*Data block*.

start

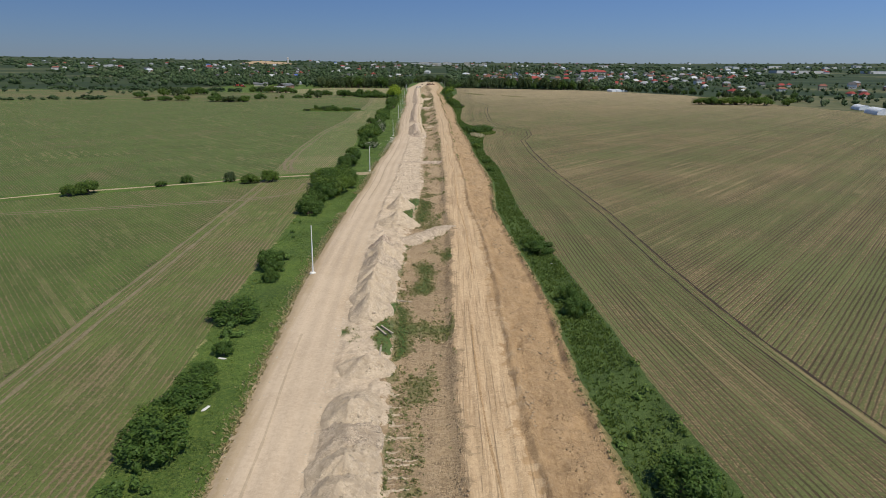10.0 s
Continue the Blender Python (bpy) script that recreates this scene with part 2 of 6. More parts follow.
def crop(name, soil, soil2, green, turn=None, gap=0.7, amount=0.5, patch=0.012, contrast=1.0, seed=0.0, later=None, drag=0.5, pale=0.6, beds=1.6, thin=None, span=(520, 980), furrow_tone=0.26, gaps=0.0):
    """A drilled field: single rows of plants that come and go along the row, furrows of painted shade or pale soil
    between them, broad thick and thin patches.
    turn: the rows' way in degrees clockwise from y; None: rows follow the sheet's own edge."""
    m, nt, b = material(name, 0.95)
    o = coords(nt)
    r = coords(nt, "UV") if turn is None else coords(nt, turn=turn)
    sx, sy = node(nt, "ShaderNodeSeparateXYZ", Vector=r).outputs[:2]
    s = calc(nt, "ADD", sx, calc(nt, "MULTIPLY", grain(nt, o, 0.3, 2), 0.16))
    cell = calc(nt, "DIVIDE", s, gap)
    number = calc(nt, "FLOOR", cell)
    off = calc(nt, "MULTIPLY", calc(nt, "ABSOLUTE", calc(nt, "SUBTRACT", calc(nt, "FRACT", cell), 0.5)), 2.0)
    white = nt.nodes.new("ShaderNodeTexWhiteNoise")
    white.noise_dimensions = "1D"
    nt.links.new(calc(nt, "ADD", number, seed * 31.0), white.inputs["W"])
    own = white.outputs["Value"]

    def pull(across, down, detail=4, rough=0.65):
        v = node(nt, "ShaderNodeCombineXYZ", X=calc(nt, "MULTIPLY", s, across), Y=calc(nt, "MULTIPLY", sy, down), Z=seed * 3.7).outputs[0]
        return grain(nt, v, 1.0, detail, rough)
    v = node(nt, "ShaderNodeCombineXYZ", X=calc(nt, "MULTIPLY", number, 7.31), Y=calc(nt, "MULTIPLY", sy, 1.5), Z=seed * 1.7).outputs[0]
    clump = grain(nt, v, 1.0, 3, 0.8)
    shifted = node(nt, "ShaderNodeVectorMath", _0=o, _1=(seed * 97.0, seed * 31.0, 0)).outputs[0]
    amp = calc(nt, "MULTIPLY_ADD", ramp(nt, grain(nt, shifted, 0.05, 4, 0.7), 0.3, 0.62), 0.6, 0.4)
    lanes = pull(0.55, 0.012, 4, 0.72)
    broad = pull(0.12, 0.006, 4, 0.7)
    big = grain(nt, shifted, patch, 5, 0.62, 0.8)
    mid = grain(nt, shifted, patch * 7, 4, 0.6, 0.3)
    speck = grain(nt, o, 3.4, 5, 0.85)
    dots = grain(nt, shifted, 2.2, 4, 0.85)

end

Give back only a number, the number of lines where the string "that" occurs.

2